Monday, July 9, 2018

“FEED ME, SEYMOUR”


It started as a reluctant orchid. When Hercules Keating comes upon this obscure flower, he discovers it’s as carnivorous as an oversized Venus Flytrap.  It almost kills him.

Hercules is thus inspired to use the blood-thirsty posy to kill his overbearing aunt, whom he hates.

A story of revenge and hatred -- a 1956 short sci-fi story by Arthur C. Clarke -- made it to the big screen in The Little Shop of Horrors, directed by Roger Corman. This 1960 American black comedy focuses on a bumbling florist's assistant who cultivates a plant that feeds on human flesh. When Seymour accidently pricks his finger, he discovers his adopted sickly, odd-looking, potted plant has an appetite for blood.

He nicknames his flora-friendly Audrey Jr. after his human love interest. The plant quickly towers over its human keeper, dining on unfortunate victims who wander near it. Audry Jr. learns to speak, exerting a hypnotic effect on Seymour.

Then Audrey Jr. begins to bud. “Feed me, Seymour!” becomes its command over the anemic, reluctant florist.

How many of us have an Audrey Jr. we regularly cultivate and feed? Its manifests itself in our garden of opinion by hatred of something or some human advisory?

It starts as the cute plant of anger, but the more we feed and water it, the more carnivorous and demanding it becomes. Never sated, it drives us to hatred that endangers anyone it targets at the sacrifice of our common sense.

Hatred is that sweet, seductive belief that our rights have been violated. As we nurture and coddle this emotional pet, it screams our world view is endangered. Panic pushes us to knee-jerk reaction.

Gone are any good intentions. Action is demanded over any opposition; a crosshair replaces civil discourse. The personal rights of hatred’s target are immaterial. We recklessly justify our actions, as long as hatred is allowed to bloom and snap and consume.

We believe in OUR right of expression but not the rights of someone to contradict or disagree. As long the red fury of hatred colors our world, it seduces us, reducing us into justifying unspeakable acts against others:

·      A New York man tried to run over a campaign volunteer at a congressman’s re-election headquarters after threatening to kill supporters of the lawmaker and the sitting President of the United States.
·      A man stabs nine people including six children, at a three-year-old’s birthday party. Already having an extensive criminal record, all nine victims of this man were refugees from overseas violence.
·      An 11-year-old student in a Massachusetts middle school takes a screwdriver to his teacher’s throat during class.
·      Politicians and White House staffers are assaulted in their private lives by rabid opponents who would be highly offended if the tables were turned. These protesters are the manipulated off-spring of another’s hedge of hatred.
·      A Texas man bits off the tail of a rattlesnake (to silence the snake’s rattles) and released it into his neighbor’s RV after the two got into heated argument.

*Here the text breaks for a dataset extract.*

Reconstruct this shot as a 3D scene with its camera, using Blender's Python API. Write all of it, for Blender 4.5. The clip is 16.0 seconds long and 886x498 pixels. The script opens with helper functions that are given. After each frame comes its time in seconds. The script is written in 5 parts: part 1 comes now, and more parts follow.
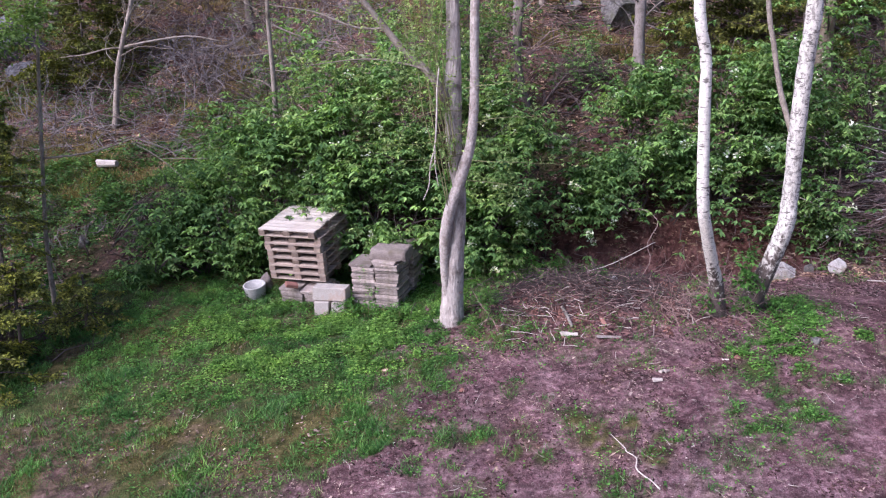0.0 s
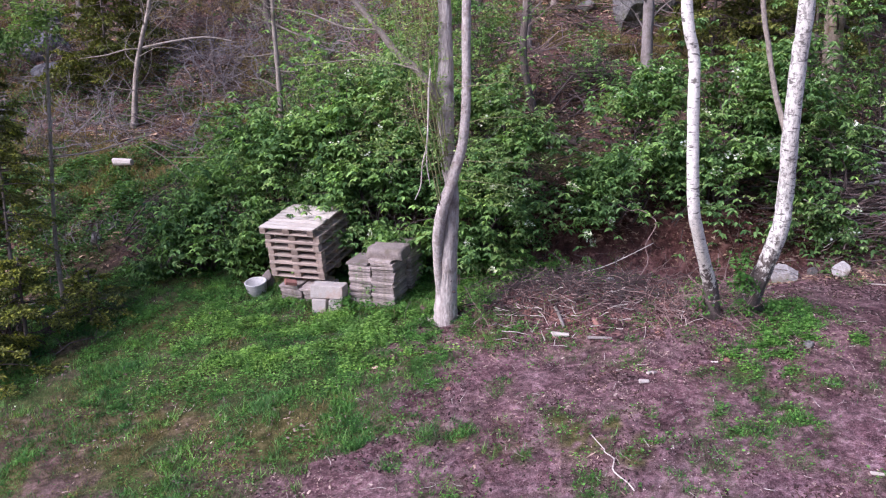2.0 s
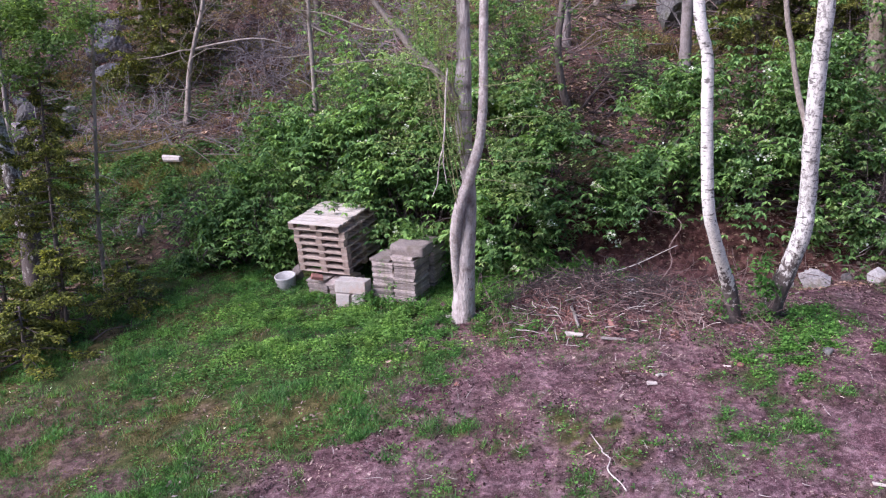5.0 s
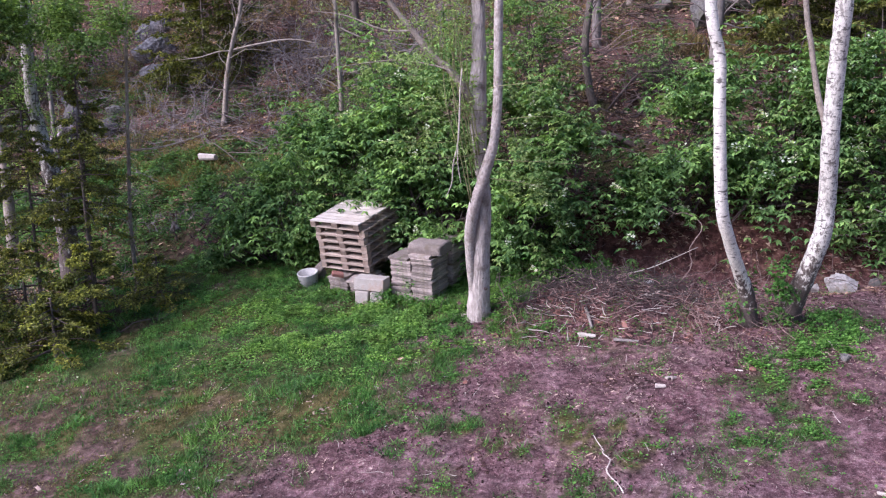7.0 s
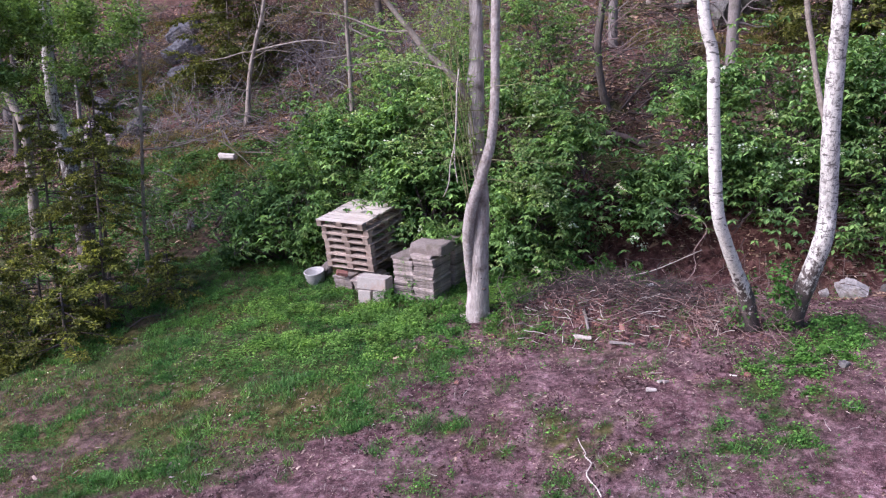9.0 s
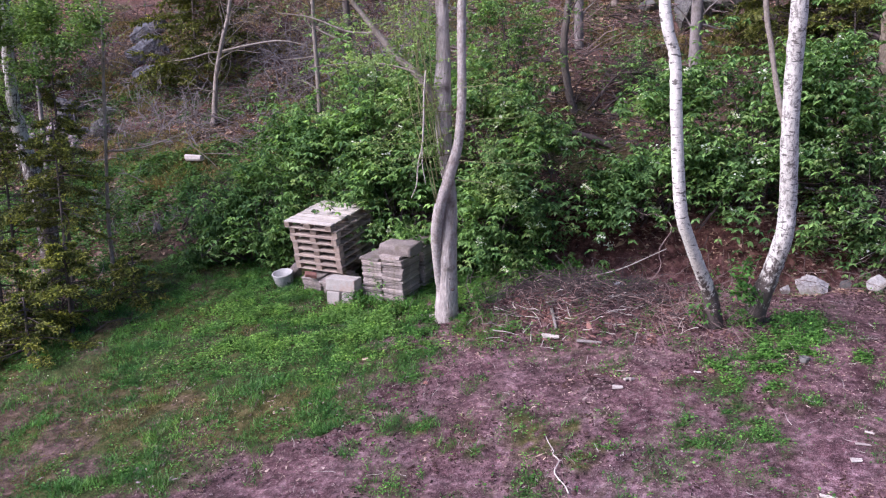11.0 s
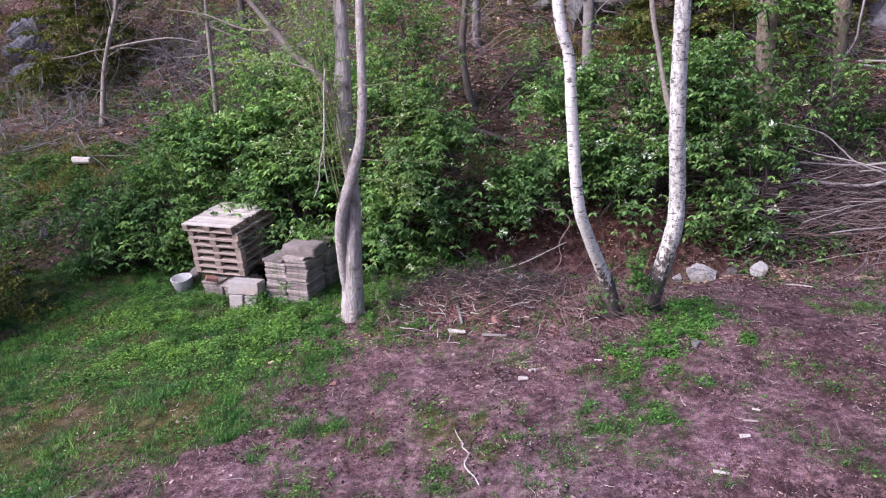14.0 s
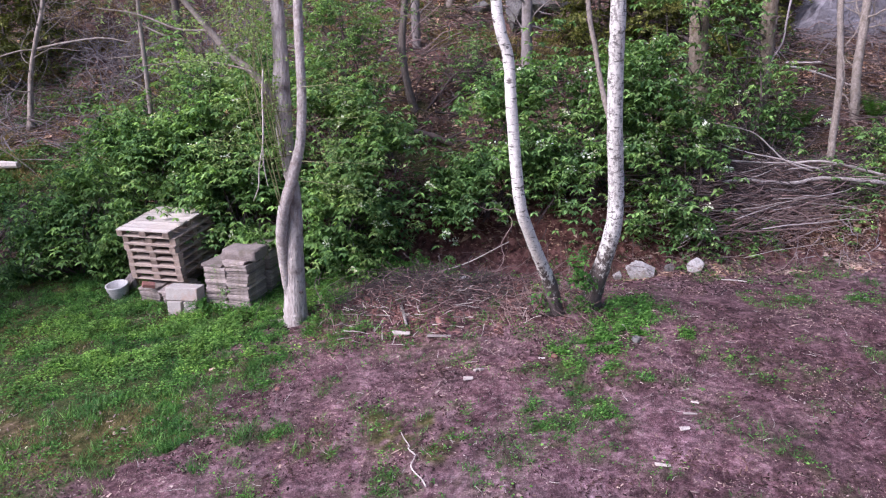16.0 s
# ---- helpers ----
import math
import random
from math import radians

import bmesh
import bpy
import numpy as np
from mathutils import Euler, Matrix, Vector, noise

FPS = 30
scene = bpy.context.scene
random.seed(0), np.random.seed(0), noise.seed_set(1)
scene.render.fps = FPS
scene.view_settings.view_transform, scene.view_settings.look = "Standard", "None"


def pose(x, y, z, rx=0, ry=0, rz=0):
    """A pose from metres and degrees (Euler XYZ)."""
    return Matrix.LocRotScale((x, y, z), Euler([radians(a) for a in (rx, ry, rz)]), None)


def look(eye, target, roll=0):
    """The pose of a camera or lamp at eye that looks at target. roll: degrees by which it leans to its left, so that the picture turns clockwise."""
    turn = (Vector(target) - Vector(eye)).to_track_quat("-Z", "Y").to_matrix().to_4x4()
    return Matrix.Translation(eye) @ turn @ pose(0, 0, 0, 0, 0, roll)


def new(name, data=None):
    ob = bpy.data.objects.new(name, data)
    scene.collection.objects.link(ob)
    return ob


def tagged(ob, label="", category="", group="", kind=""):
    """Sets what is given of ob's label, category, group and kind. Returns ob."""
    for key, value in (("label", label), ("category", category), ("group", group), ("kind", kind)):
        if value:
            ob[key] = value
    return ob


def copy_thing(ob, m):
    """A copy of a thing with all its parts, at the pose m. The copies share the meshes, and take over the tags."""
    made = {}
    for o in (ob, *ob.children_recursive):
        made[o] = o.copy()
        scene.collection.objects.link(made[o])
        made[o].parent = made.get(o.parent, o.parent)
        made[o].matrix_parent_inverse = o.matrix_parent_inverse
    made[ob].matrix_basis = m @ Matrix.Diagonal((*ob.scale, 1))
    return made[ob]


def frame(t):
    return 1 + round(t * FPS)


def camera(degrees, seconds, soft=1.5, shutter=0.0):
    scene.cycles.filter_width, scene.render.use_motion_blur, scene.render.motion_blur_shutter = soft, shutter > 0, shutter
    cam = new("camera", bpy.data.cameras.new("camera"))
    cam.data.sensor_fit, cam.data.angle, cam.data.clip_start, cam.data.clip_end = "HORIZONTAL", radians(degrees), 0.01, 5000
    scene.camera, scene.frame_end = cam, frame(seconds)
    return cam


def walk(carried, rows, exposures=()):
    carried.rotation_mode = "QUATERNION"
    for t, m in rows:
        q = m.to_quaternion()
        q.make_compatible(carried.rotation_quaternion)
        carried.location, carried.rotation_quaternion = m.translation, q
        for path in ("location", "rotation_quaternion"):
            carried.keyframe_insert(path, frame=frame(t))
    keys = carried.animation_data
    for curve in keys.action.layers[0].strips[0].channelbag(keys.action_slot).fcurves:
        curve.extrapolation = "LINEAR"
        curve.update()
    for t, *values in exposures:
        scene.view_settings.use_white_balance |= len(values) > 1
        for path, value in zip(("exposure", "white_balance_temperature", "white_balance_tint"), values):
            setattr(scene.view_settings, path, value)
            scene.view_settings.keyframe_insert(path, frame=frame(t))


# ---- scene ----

Your own Audrey Jr. will steal your attention, demanding your complete focus. It may reward you with a temporary sense of justification and well-being.

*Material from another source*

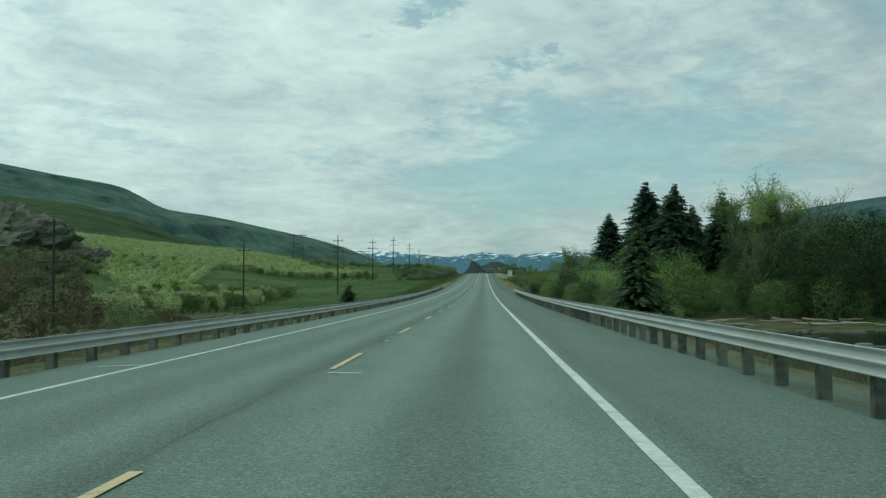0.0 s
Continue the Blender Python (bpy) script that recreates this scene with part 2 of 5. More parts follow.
def box(bm, x0, x1, y0, y1, z0, z1, bevel=0.0):
    m = Matrix.LocRotScale(((x0 + x1) / 2, (y0 + y1) / 2, (z0 + z1) / 2), None, (abs(x1 - x0), abs(y1 - y0), abs(z1 - z0)))
    r = bmesh.ops.create_cube(bm, size=1, matrix=m)
    if bevel:
        edges = list({e for v in r["verts"] for e in v.link_edges})
        bmesh.ops.bevel(bm, geom=edges, offset=bevel, segments=2, affect="EDGES", clamp_overlap=True)
    return r["verts"]


def tube(bm, a, b, ra, rb, n=8):
    a, b = Vector(a), Vector(b)
    d = b - a
    m = Matrix.Translation((a + b) / 2) @ d.to_track_quat("Z", "Y").to_matrix().to_4x4()
    return bmesh.ops.create_cone(bm, cap_ends=True, segments=n, radius1=ra, radius2=rb, depth=d.length, matrix=m)["verts"]


# ---- lie of the land ----
ROAD_Y = (-120, -40, 0, 40, 80, 120, 160, 200, 240, 280, 320, 360, 400, 430, 455, 475, 500, 520, 600, 800, 1300)
ROAD_Z = (0.60, 0.19, 0.0, -0.11, -0.13, 0.07, 0.47, 1.03, 1.71, 2.52, 3.45, 4.48, 5.58, 6.28, 6.86, 7.26, 7.6, 7.75, 7.3, 4.5, 2.0)
LEFT_Y = (-200, 100, 184, 230, 268, 337, 418, 500, 600, 900, 5000)
LEFT_Z = (-3.0, -3.3, -3.0, -2.2, -1.1, 3.2, 6.8, 10.8, 12.3, 14.5, 20.0)
RIGHT_Y = (-200, 130, 150, 200, 260, 320, 400, 500, 750, 1500, 5000)
RIGHT_Z = (-5.2, -5.2, -3.6, -1.6, 0.4, 1.7, 3.8, 6.0, 10.5, 12.0, 20.0)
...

However, stay under its control, you WILL EXPERIENCE its bite much like the South Texas man who was bitten by the severed head of a snake he had killed. He survived only after 26 doses of antivenom, where a normal victim gets up to four.

So, keep your hatred. Nurture it. Let it blow lava all over the people of your world. Some may even be ignited to share your passion.

Ignore the warning signs. When its vitriol distorts the normal reflection in your mirror, know you have become a toady Seymour from The Little Shop of Horrors.

You are no longer in control of your own creation.